- Church: Church of Sweden
- Diocese: Strängnäs
- In office: 1972–1982
- Predecessor: Sam Stadener
- Successor: Dick Helander

Orders
- Consecration: 1972

Personal details
- Born: 22 February 1916 Avesta, Dalarna County, Sweden
- Died: 3 August 1999 (aged 77)
- Denomination: Lutheran

= Åke Kastlund =

Swedish bishop

Åke Kastlund (22 February 1916 – 3 August 1999) was a Swedish prelate who served as Bishop of Strängnäs from 1972 till 1982.

==Biography==
Kastlund graduated in 1943 from the University of Copenhagen. He served as an assistant priest in Västerås Cathedral between 1946 and 1952. He then served in the Lutheran World Federation in South America, Central America and Mexico between 1952 and 1956 and was director of the Confederation's Swedish section between 1956 and 1970. Between 1970 and 1972, Kastlund was pastor Primarius, a now defunct title used in the Diocese of Stockholm. He subsequently was the Dean of Stockholm Cathedral.

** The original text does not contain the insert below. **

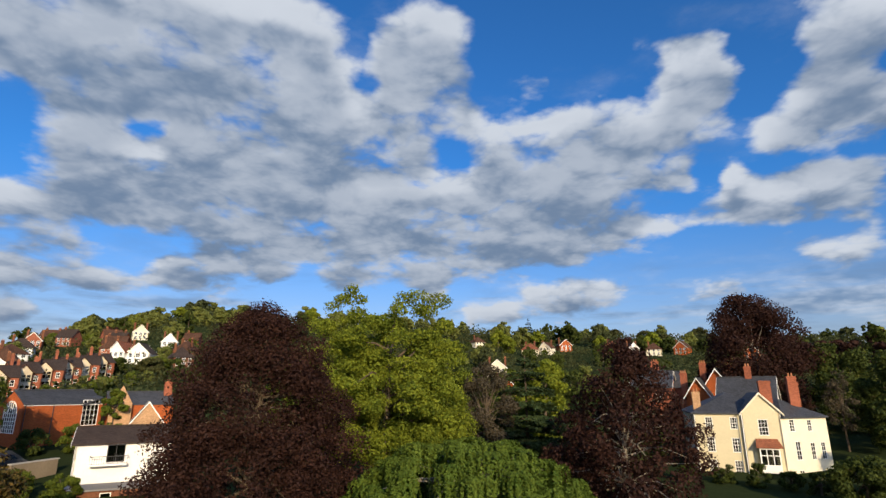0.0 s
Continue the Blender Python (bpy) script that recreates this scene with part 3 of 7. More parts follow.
def gable_roof(parent, w, d, z, rise, along="x", over=0.35, thick=0.14, mat=None, wall=None, barge=None, x0=0.0, y0=0.0, wall_thick=0.25, ends=(True, True)):
    """Two slabs, the gable walls under them, and bargeboards. along: the axis of the ridge."""
    mat = mat or MAT["tile_brown"]
    length, half = (w, d / 2) if along == "x" else (d, w / 2)
    k = rise / half

    def at(l, s, h):
        return (x0 + l, y0 + half + s, h) if along == "x" else (x0 + half + s, y0 + l, h)

    drop = over * k
    for sign in (-1, 1):
        bm = bmesh.new()
        slab(bm, [at(-over, sign * (half + over), z - drop), at(length + over, sign * (half + over), z - drop), at(length + over, 0, z + rise), at(-over, 0, z + rise)], thick)
        part("roof_slope", fixed(bm), mat, parent)
    bm = bmesh.new()
    a, b = at(-over, 0, z + rise + 0.02), at(length + over, 0, z + rise + 0.02)
    tube(bm, a, b, 0.13, 0.13, 6)
    part("ridge", fixed(bm), mat, parent)
    for i, l in enumerate((0.0, length)):
        if wall and ends[i]:
            bm = bmesh.new()
            o = wall_thick if i == 0 else -wall_thick
            va, vb = Vector(at(l, 0, 0)), Vector(at(l + o, 0, 0))
            prism(bm, [at(l, -half, z), at(l, half, z), at(l, 0, z + rise - thick)], (0, 0, 0), tuple(vb - va))
            part("gable_wall", fixed(bm), wall, parent)
        if barge:
            e = -over - 0.02 if i == 0 else length + over - 0.03
            for sign in (-1, 1):
                bm = bmesh.new()
                va, vb = Vector(at(e, 0, 0)), Vector(at(e + 0.05, 0, 0))
                prism(bm, [at(e, sign * (half + over), z - drop + 0.03), at(e, sign * (half + over), z - drop - 0.25), at(e, 0, z + rise - 0.25), at(e, 0, z + rise + 0.03)], (0, 0, 0), tuple(vb - va))
                part("bargeboard", fixed(bm), barge, parent)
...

In 1972, after the retirement of Gösta Lundström as Bishop of Strängnäs, Kastlund was elected to succeed him. He retained the post till 1982.

In addition to his pastoral career, Kastlund had various assignments and was Swedish delegate in several world church conferences. He published the journal Lutherhjälpen between 1956 and 1970 and was a board member of the International Lutheran Aid from 1963 till 1970 and chairman from 1970 till 1977. He also worked for the Church Council's aid council from 1968 till 71. He earned an honorary doctorate from Muhlenberg College in 1973.